After many months of aggressive negotiations, including quite a bit of bluster about dumping Canada from a new version of NAFTA, President Trump’s trilateral trade deal could be good news for Michigan and in particular for the Detroit-based domestic auto industry.

The tentative North American pact, announced earlier this week, features requirements that could decrease outsourcing of auto parts manufacturing to Asia and force Mexican manufacturers to gradually reverse the low-income wages paid to their autoworkers.

While experts are still poring over the 1,200-page proposal, General Motors and Ford have applauded the accord and the business community overall seems relieved by the details of the newly labeled USMCA – the United States-Mexican-Canadian Agreement.
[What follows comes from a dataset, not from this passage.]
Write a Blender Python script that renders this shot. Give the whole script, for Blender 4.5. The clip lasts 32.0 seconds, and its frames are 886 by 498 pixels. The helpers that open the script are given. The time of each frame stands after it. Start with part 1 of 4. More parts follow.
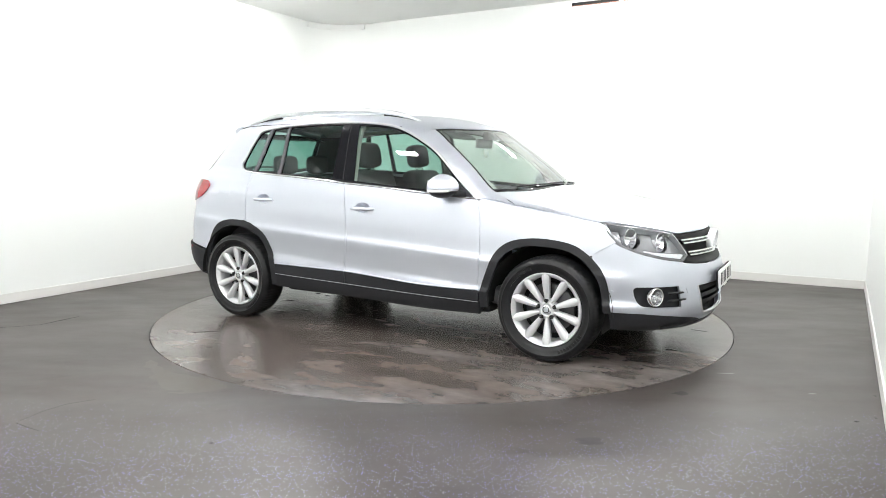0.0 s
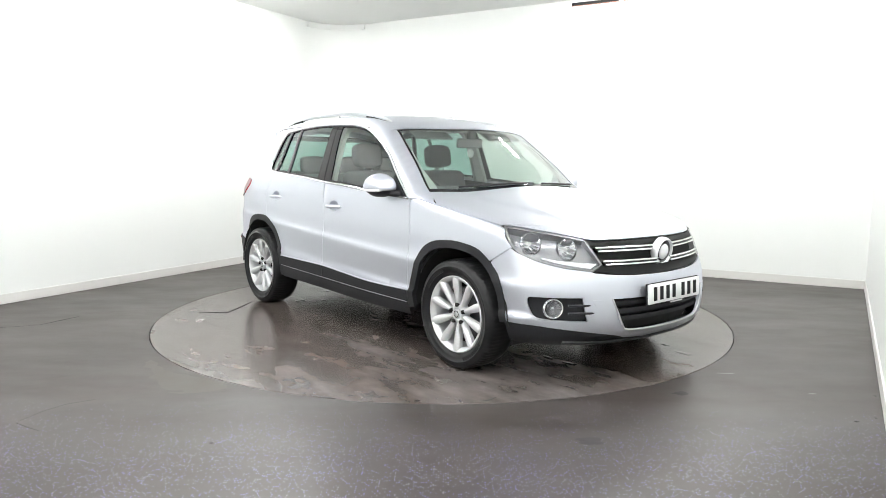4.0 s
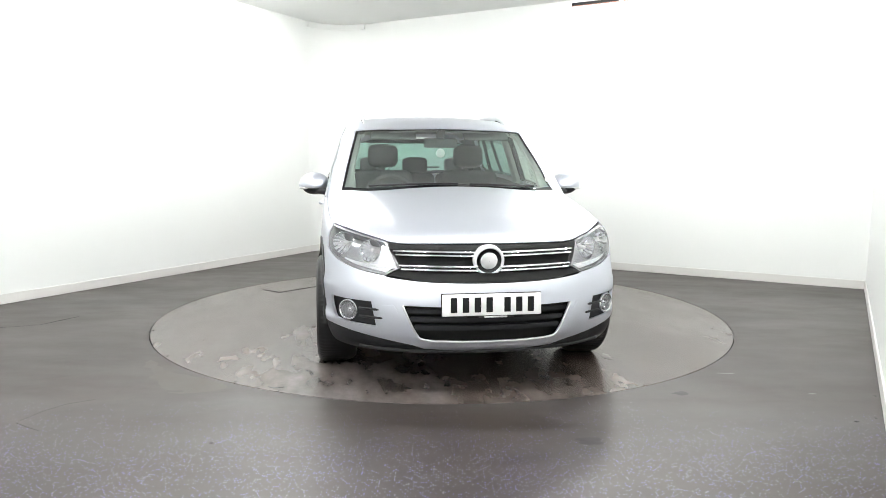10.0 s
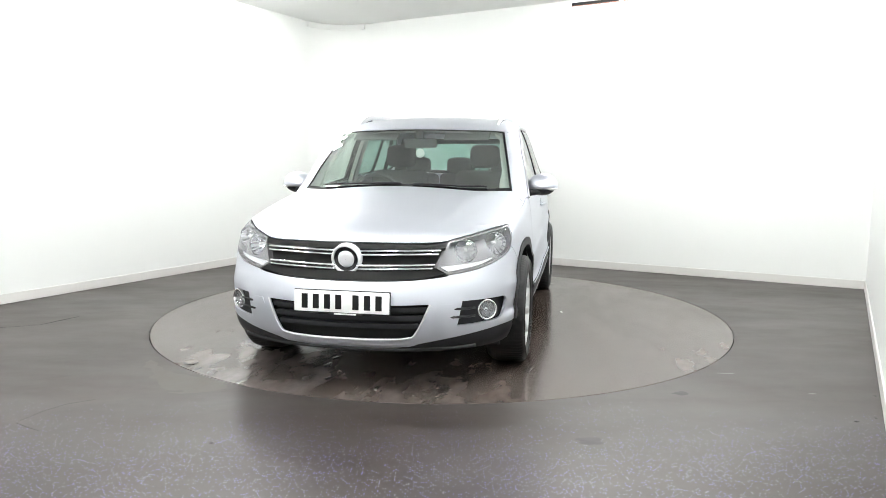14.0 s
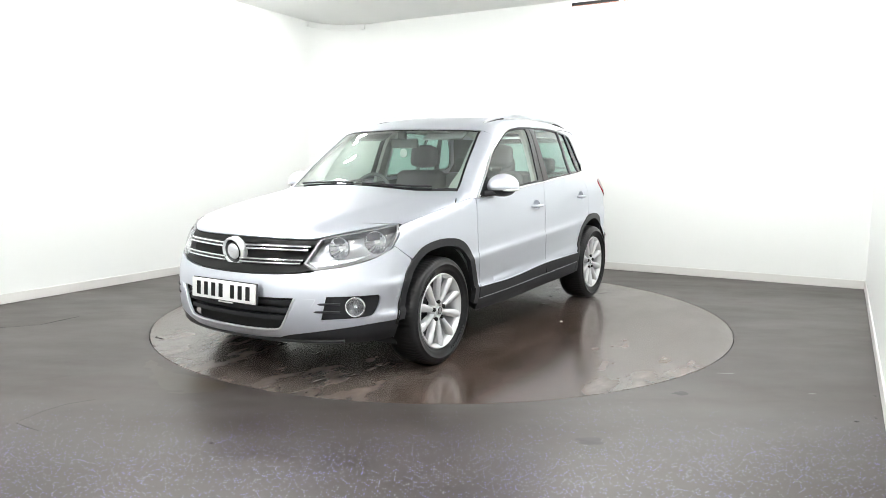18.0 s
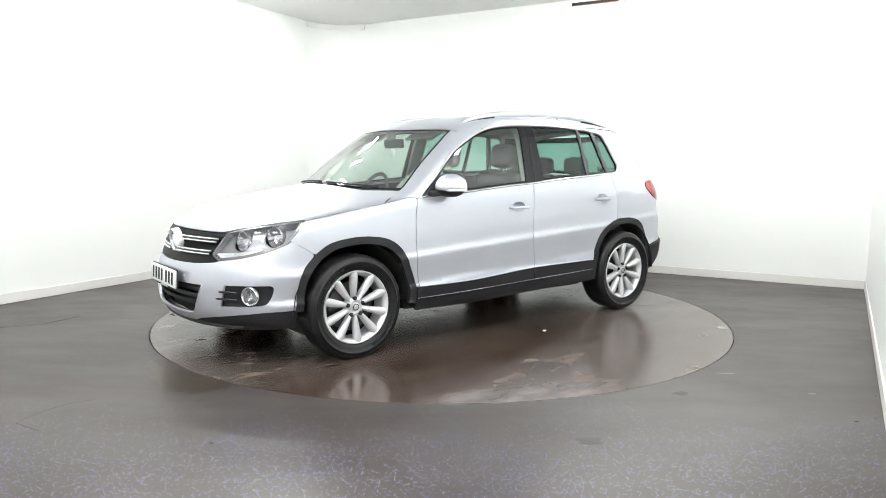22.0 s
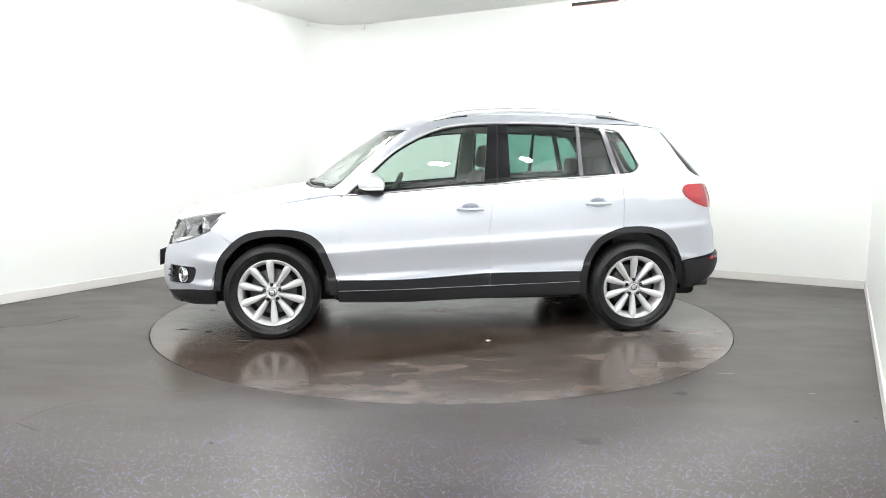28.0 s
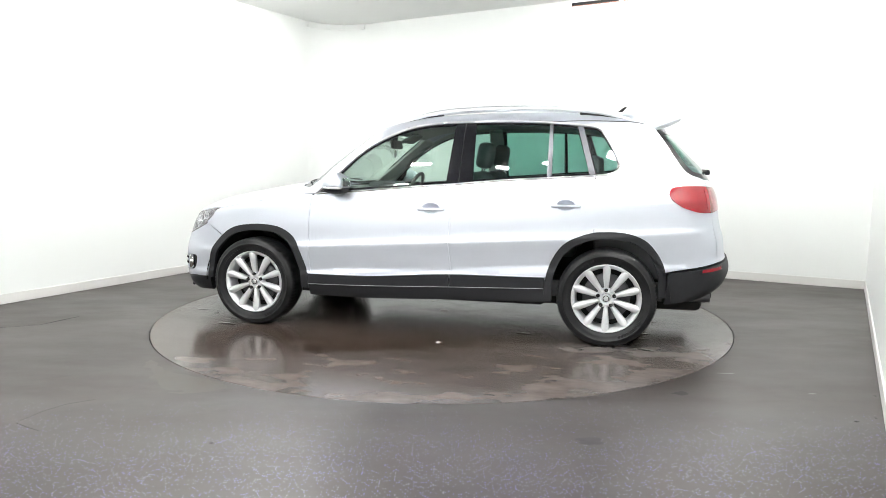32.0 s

The changes to the 25-year-old NAFTA are relatively minimal, making some minor concessions to Mexico and Canada while giving the U.S. the upper hand.
The agriculture industry, which would largely maintain the status quo, especially breathed a sigh of relief as Michigan and 32 other states count Canada as their leading destination for exports (see map below). Beyond autos and auto parts, the $1.2 trillion worth of annual trade among the three nations is mostly dominated by food products and a variety of crops.

While Trump focuses on images and symbols in promoting the pact, the meat of the plan includes some long-sought provisions by the domestic auto industry and the United Auto Workers union. These elements recognize the auto industry’s complex, integrated supply chain with connections throughout the U.S., Canada and Mexico, while also recognizing the economic impact of Chinese imports.

For each vehicle built, the content – parts and components – would be increasingly supplied by North American manufacturers. The content requirement, currently at 62.5%, increases to 66% on Jan. 1, 2020, and then goes up in annual increments to 69% and 72% before hitting 75% in 2023. New rules would also demand that 70% of the steel and aluminum used by auto producers comes from North America

In addition, starting in 2020, cars and trucks must have at least 30 percent of the work on each vehicle done by workers earning $16 an hour. That gradually moves up to 40 percent for cars by 2023.

That is a boon for those Mexican autoworkers who currently earn only a fraction of that amount while U.S. and Canadian workers are paid close to $30 an hour.

Clearly, the trade agreement would slash financial incentives for auto companies to build in Mexico and export to the U.S. Industry analysts say that could be a big issue for Volkswagen, but it could also affect business decisions by Nissan and Hyundai, to the benefit of American workers. What’s more, China’s auto parts exports to Mexico will probably be curtailed.

At the same time, industry analysts say decisions by the three U.S. domestic automakers could have a detrimental impact on American workers and consumers.

Car prices will likely rise while jobs returning to the U.S. from Mexico and Canada will probably be minimal.

According to the Los Angeles Times, most of the major automakers, foreign and domestic, should be able to meet the higher rules of origin with a bit of mixing and shifting where they now assemble cars and trucks, engines, transmissions and other parts. But the small-car import market could take a hit.

“There may be some vehicles that just aren’t sold in the U.S. market anymore because it’s not cost-effective to either pay the tariff or re-source the supply chain,” said Kristin Dziczek, a vice president at the highly regarded Center for Automotive Research in Ann Arbor.

The tariff Dziczek refers to is a 2.5% tax on imported vehicles that don’t comply with all the trade rules in North America.

For example, —PRI—-let’s say a Ford built in Mexico doesn’t meet those thresholds. The Dearborn-based automaker would have to pay the tariff/tax. Dziczek has said that the auto company would probably opt to pay it rather than establish new production sites.

“It is much cheaper to pay 2.5 percent than it is to invest in new plants, expand capacity,” he said. “To do all the things you would need to do to jump through these hoops is in many cases more costly than paying 2.5 percent.”

But all those incremental costs would add up, and Dziczek estimates that some American-brand vehicles built in Mexico and Canada could carry sticker prices of $470 to $2,200 more.